Yo! Douche bag!
The Social Animal by David Brooks, a New York Times columnist and right-wing talking head, combines fictional narrative, studies-have-shown pop psychology and conservative social satire in unusual ways. Thomas Nagel calls it 'a moral and social tract... hung on the life stories of two imaginary people, Harold and Erica'. Here are ten of its weirdest sentences:
I’m writing this story, first, because while researchers in a wide variety of fields have shone their flashlights into different parts of the cave of the unconscious, much of their work is done in academic silos.
Imagine a man who buys a chicken from the grocery store, manages to bring himself to orgasm by penetrating it, then cooks and eats the chicken.

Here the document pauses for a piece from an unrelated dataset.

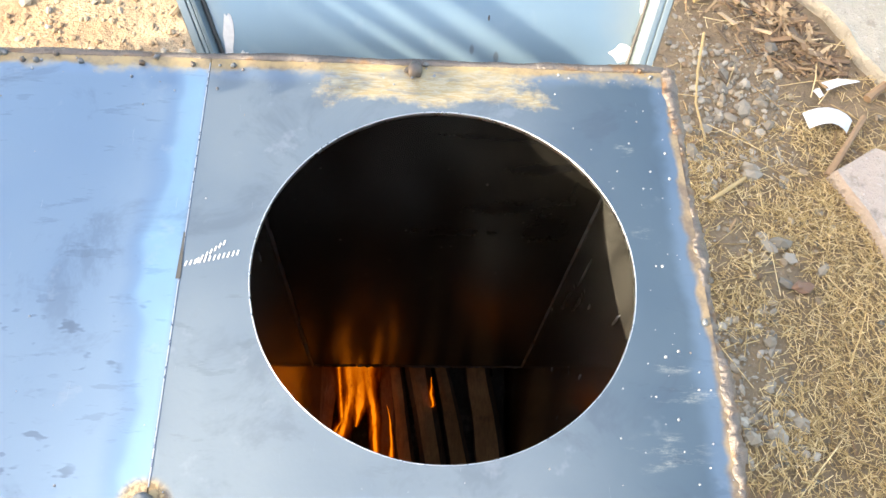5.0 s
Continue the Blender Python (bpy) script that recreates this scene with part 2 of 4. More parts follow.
def wood(name, light, dark, char=0.55):
    """Split firewood: long grain, a few dark streaks, far end darkened by scorch and painted shade."""
    n = Nodes(name)
    g = n.noise(60, 5, 0.65, v=n.scaled((5.0, 0.13, 5.0)))
    wide = n.noise(26, 3, 0.5, v=n.scaled((3.0, 0.25, 3.0)))
    base = n.mix(n.step(g, 0.30, 0.70, 0.0, 0.8), light, dark)
    base = n.mix(n.step(wide, 0.50, 0.66, 0, 0.45), base, dark)
    base = n.mix(n.math("MULTIPLY", n.random(), 0.35), base, dark)
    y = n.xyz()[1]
    # far end darkened: scorch, plus the back wall's shade put into the colour
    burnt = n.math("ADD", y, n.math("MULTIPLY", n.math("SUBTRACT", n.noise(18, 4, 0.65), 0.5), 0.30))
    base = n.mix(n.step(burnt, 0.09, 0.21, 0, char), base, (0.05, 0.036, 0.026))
    base = n.mix(n.step(n.noise(24, 4, 0.6), 0.56, 0.70, 0, char * 0.7), base, (0.04, 0.03, 0.024))
    return n.surface(base, 0.74, 0.0, n.bump(g, 0.6, 0.003))


def charcoal():
    n = Nodes("cracked_charred_wood")
    c = n.voronoi(150, n.scaled((1, 0.6, 1)), "DISTANCE_TO_EDGE")
    g = n.noise(90, 4)
    base = n.mix(g, (0.012, 0.011, 0.010), (0.05, 0.047, 0.043))
    base = n.mix(n.step(n.noise(26, 3), 0.56, 0.70, 0, 0.5), base, (0.16, 0.155, 0.15))
    return n.surface(base, 0.8, 0.0, n.bump(n.math("ADD", n.step(c, 0.0, 0.12), g), 0.6, 0.003))


def ember():
    """Burning wood: dull red crust, glowing where it is hottest."""
    n = Nodes("glowing_ember_wood")
    g = n.noise(34, 4, 0.6)
    base = n.mix(g, (0.09, 0.04, 0.028), (0.26, 0.13, 0.09))
    hot = n.step(n.noise(46, 3, 0.6), 0.60, 0.74)
    glow = n.ramp(hot, [(0.0, (0.30, 0.03, 0.01)), (0.6, (1.0, 0.14, 0.015)), (1.0, (1.0, 0.45, 0.08))])
    return n.surface(base, 0.85, 0.0, n.bump(g, 0.7, 0.004), glow, n.math("ADD", n.math("MULTIPLY", hot, 0.07), 0.003))


def ash():
    n = Nodes("flaky_grey_ash")
    g = n.noise(70, 5, 0.65)
    layers = n.noise(120, 3, v=n.scaled((1, 0.3, 2.5)))
    base = n.mix(g, (0.06, 0.06, 0.06), (0.27, 0.268, 0.265))
    base = n.mix(n.step(layers, 0.56, 0.70, 0, 0.5), base, (0.10, 0.10, 0.10))
    return n.surface(base, 0.95, 0.0, n.bump(n.math("ADD", layers, n.math("MULTIPLY", g, 0.6)), 0.9, 0.004))


def flame(name, power, stops, cover):
    """Gas flame: glows, see-through towards its ragged rim."""
    n = Nodes(name)
    u, v, w = n.xyz(n.coord.outputs["UV"])
    lick = n.noise(9, 4, 0.55, v=n.scaled((16, 3.2, 5)), distort=0.6)
    rim = n.math("SUBTRACT", 1.0, n.math("ABSOLUTE", n.math("SUBTRACT", n.math("MULTIPLY", u, 2.0), 1.0)))
    body = n.math("MULTIPLY", rim, n.math("ADD", n.math("MULTIPLY", n.math("SUBTRACT", lick, 0.5), 2.6), 1.25))
    tail = n.math("SUBTRACT", body, n.math("MULTIPLY", v, 0.10))
    e = n.t.nodes.new("ShaderNodeEmission")
    n.put(e.inputs[0], n.ramp(n.step(tail, 0.05, 0.95), stops))
    n.put(e.inputs[1], n.math("MULTIPLY", n.math("POWER", n.step(tail, 0.0, 1.1), 1.8), power))
    tr = n.t.nodes.new("ShaderNodeBsdfTransparent")
    mx = n.t.nodes.new("ShaderNodeMixShader")
    n.put(mx.inputs[0], n.step(tail, 0.05, 1.0, 0.0, cover))
    n.t.links.new(tr.outputs[0], mx.inputs[1])
    n.t.links.new(e.outputs[0], mx.inputs[2])
    n.t.links.new(mx.outputs[0], n.out.inputs[0])
    return n.mat


def dirt():
    n = Nodes("dry_gravelly_dirt")
    x, y, z = n.xyz()
    big = n.noise(1.7, 4, 0.6)
    mid = n.noise(11, 5, 0.65)
    fine = n.noise(95, 4, 0.7)
    orange = n.mix(mid, (0.25, 0.148, 0.082), (0.42, 0.295, 0.18))
    pale = n.mix(mid, (0.29, 0.222, 0.148), (0.46, 0.375, 0.26))
    left = n.mix(n.step(n.math("ADD", n.noise(2.6, 5, 0.7), n.math("MULTIPLY", n.math("ADD", x, 0.75), 0.28)), 0.38, 0.64), orange, pale)
    right = n.mix(mid, (0.15, 0.10, 0.06), (0.32, 0.235, 0.145))
    # soil before the air opening takes the darker colour to stand in for shade
    front_shade = n.math("MULTIPLY", n.step(y, 0.1, -0.12), n.step(x, -0.5, -0.2))
    base = n.mix(n.math("MAXIMUM", n.step(n.math("ADD", x, n.math("MULTIPLY", big, 0.5)), 0.2, 0.7), front_shade), left, right)
    base = n.mix(n.step(n.noise(3.2, 5, 0.7), 0.50, 0.66, 0, 0.6), base, n.mix(mid, (0.15, 0.10, 0.06), (0.30, 0.22, 0.14)))
    base = n.mix(n.step(fine, 0.55, 0.75, 0, 0.35), base, (0.50, 0.43, 0.33))
    base = n.mix(n.step(fine, 0.42, 0.30, 0, 0.5), base, (0.10, 0.075, 0.05))
    return n.surface(base, 0.95, 0.0, n.bump(n.math("ADD", n.math("MULTIPLY", fine, 0.5), n.math("MULTIPLY", mid, 2.5)), 0.8, 0.014))


def concrete(name, a, b):
    n = Nodes(name)
    m = n.noise(7, 6, 0.72)
    f = n.noise(70, 4, 0.7)
    base = n.mix(m, a, b)
    base = n.mix(n.step(f, 0.55, 0.72, 0, 0.4), base, (0.70, 0.67, 0.60))
    base = n.mix(n.step(n.noise(19, 5, 0.7), 0.54, 0.68, 0, 0.55), base, (0.22, 0.18, 0.135))
    base = n.mix(n.step(n.voronoi(120), 0.16, 0.08, 0, 0.35), base, (0.16, 0.15, 0.14))
    return n.surface(base, 0.92, 0.0, n.bump(n.math("ADD", f, n.math("MULTIPLY", m, 3)), 0.9, 0.010))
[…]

He wore a scruffy three-day growth of beard on his face, and his hair was perpetually shaggy, like one of those sensitive stud novelists at the Iowa Writers’ Workshop.
She still thought it was a sign of social bravery to be a crude-talking, hard-partying, cotton candy lipstick-wearing, thong-snapping, balls-to-the-wall disciple in the church of Lady GaGa.
With his friends he was all 'Yo! Douche bag!' but in parental and polite adult company he used a language and set of mannerisms based on the pretence that he’d never gone through puberty.
Erica was suddenly consumed by a burning desire to be a business leader.
Like most women, she got lubricated even while looking at nature shows of animals copulating, even though consciously the thought of being aroused by animals was repellent.
He was tall, and since one study estimated that each inch of height corresponds to $6000 of annual salary in contemporary America, that matters.
‘This hand reaching to touch me across the table is not quite like my mother’s hand. It’s more like the hand of other people I wanted to have sex with.’
The result was a pair of satisfying climaxes, and eventually, through the magic of the birds and the bees, a son.